No one immediately claimed responsibility for Friday's attacks, but suspicion was likely to fall on the Pakistani Taliban, known as Tehreek-e-Taliban Pakistan, or TTP.
The group is separate from Afghanistan's Taliban though it is allied with the Afghan movement, which seized power in the neighboring country in August 2021 as United States and NATO troops were in the final stages of withdrawing after 20 years of war.
The car bombing Tuesday was claimed by the newly formed militant Tehreek-e-Jihad Pakistani group, which is believed to be an offshoot of the TTP.
Pakistan has witnessed a surge in attacks since 2022, when TTP ended a cease-fire.

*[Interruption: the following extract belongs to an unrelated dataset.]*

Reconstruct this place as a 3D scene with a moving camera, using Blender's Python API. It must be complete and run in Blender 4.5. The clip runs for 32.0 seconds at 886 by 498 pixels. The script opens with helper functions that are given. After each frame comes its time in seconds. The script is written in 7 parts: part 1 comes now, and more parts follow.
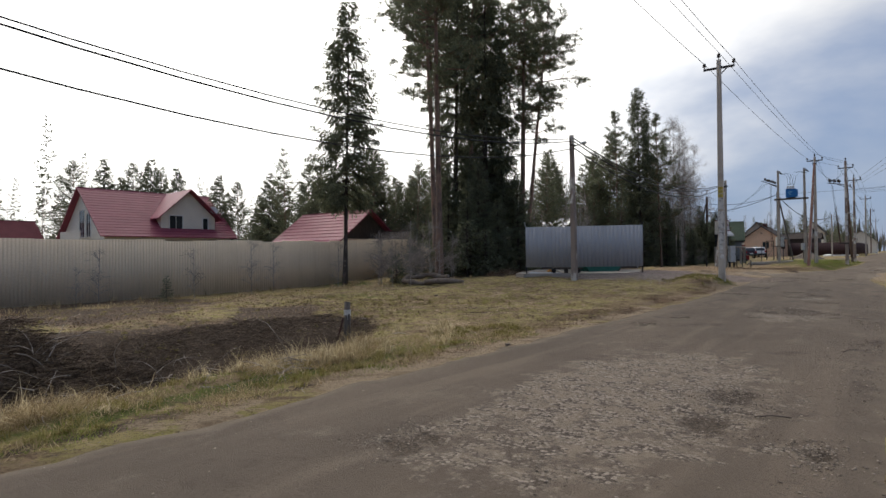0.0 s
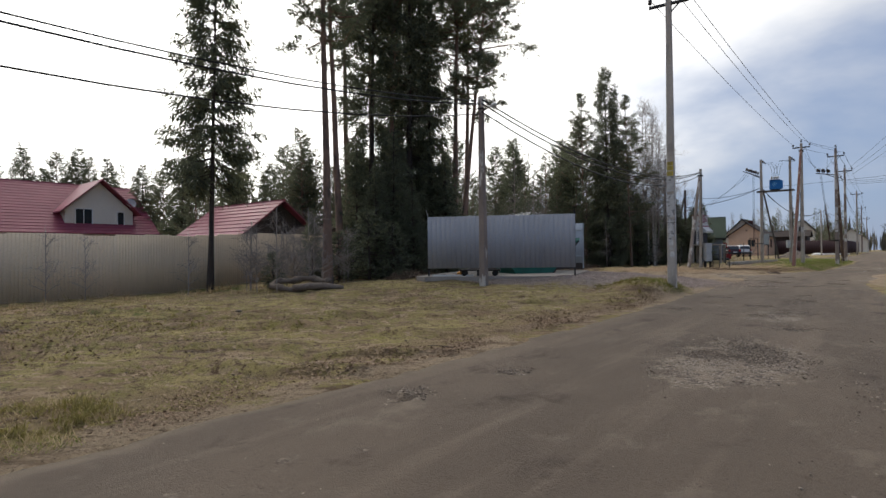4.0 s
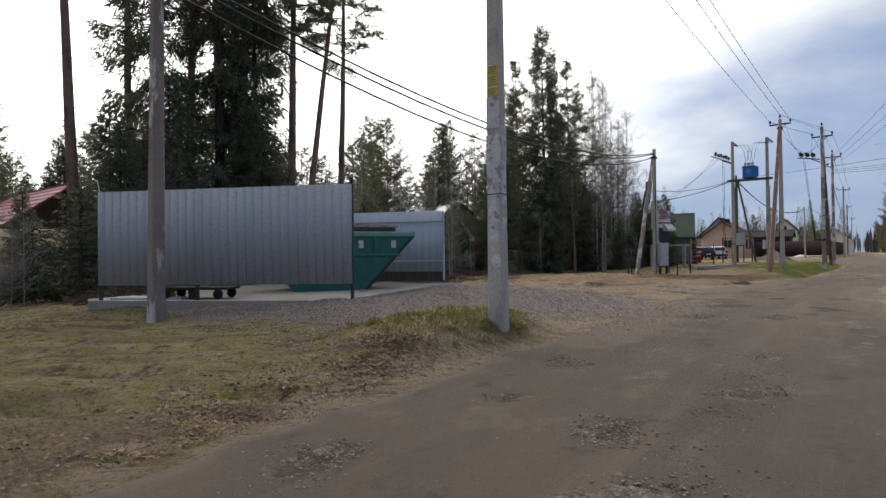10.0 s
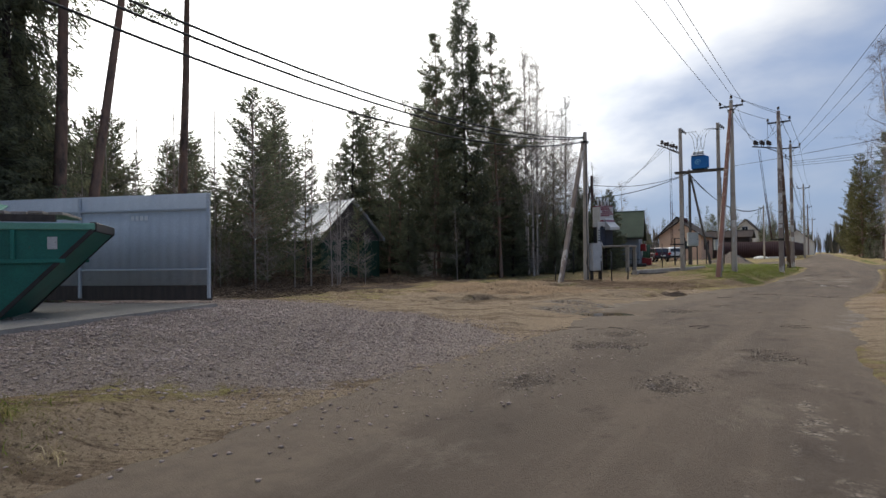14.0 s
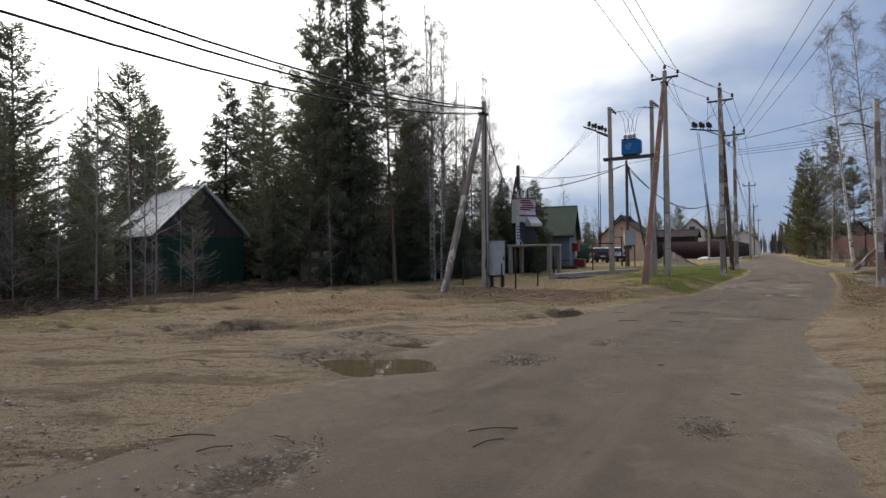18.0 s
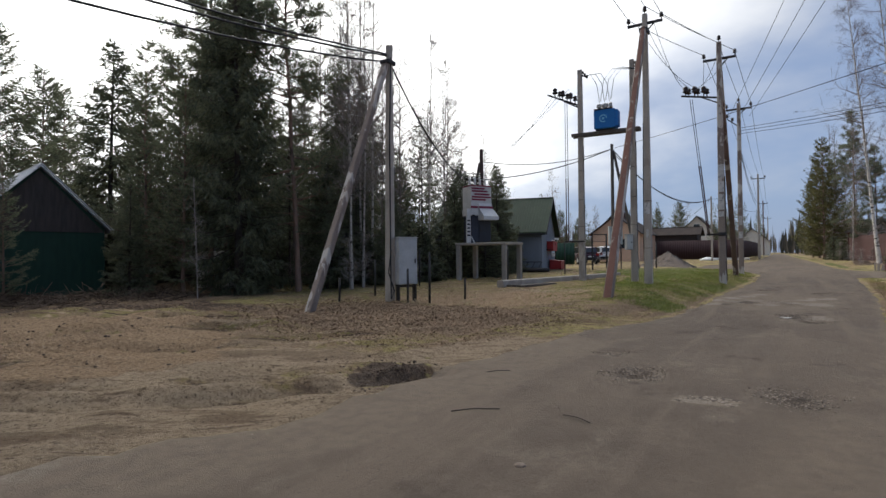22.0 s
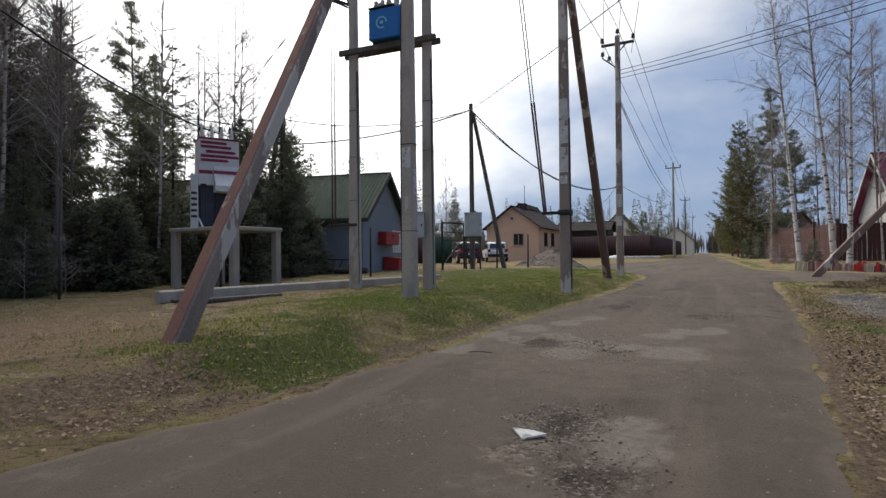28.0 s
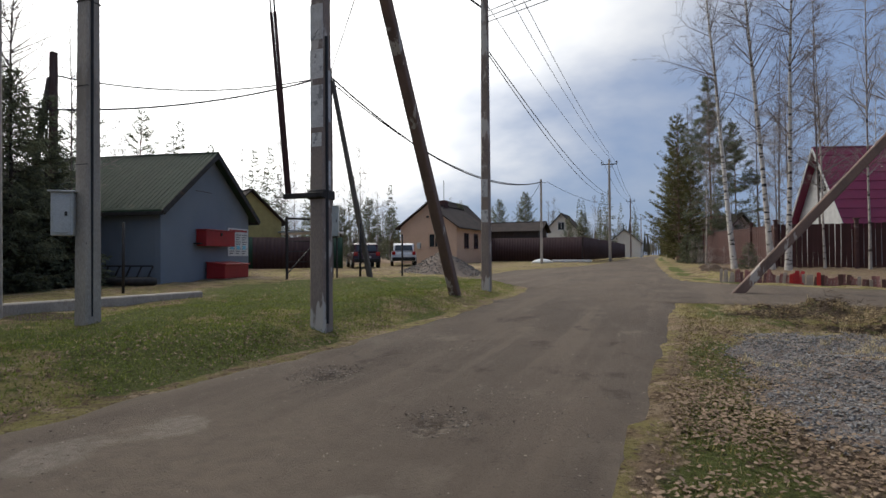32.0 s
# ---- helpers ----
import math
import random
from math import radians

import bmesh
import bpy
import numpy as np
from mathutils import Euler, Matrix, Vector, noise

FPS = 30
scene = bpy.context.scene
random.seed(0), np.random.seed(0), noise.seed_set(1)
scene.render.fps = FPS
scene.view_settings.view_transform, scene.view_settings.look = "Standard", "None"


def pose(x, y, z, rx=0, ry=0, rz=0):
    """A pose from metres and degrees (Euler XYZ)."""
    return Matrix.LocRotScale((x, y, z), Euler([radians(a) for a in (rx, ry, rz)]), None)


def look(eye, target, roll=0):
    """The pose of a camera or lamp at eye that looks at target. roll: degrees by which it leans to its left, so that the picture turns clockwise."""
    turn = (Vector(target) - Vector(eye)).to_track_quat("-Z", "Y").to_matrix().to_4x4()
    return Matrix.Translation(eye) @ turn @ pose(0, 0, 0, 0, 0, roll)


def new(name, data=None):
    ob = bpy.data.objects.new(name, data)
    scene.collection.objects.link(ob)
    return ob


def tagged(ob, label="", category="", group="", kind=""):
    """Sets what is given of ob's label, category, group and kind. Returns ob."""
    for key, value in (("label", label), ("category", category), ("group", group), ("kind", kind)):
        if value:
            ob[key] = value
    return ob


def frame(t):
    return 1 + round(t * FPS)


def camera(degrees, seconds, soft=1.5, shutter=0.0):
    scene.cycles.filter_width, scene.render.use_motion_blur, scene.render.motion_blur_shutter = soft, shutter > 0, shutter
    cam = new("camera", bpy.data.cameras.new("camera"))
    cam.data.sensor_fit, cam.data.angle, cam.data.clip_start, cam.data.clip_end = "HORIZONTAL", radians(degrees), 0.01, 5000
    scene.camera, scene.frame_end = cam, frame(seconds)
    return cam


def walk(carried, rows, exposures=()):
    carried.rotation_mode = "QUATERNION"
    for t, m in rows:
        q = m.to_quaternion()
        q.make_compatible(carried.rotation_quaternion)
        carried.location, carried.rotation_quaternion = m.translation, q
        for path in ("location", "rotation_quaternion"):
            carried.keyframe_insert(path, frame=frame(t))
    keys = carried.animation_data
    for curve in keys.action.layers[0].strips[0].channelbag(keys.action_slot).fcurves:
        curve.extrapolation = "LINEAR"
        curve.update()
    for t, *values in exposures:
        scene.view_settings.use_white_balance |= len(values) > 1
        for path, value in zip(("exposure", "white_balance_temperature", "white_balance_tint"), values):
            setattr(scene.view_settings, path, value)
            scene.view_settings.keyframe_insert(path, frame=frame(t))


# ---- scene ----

The deadliest was in January when a suicide bomber disguised as a policeman attacked a mosque in the northwestern city of Peshawar, killing 101 people, mostly police officers.
The increasing militant violence has further strained relations between Pakistan and Afghanistan's Taliban-led administration. Pakistan often accuses the Taliban of hosting TTP leaders on Afghan territory, from where they launch their attacks.
Pakistan summoned a Taliban-appointed representative from Kabul to protest Tuesday's bombing. Taliban government spokesperson Zabihullah Mujahid condemned the attack and promised to investigate.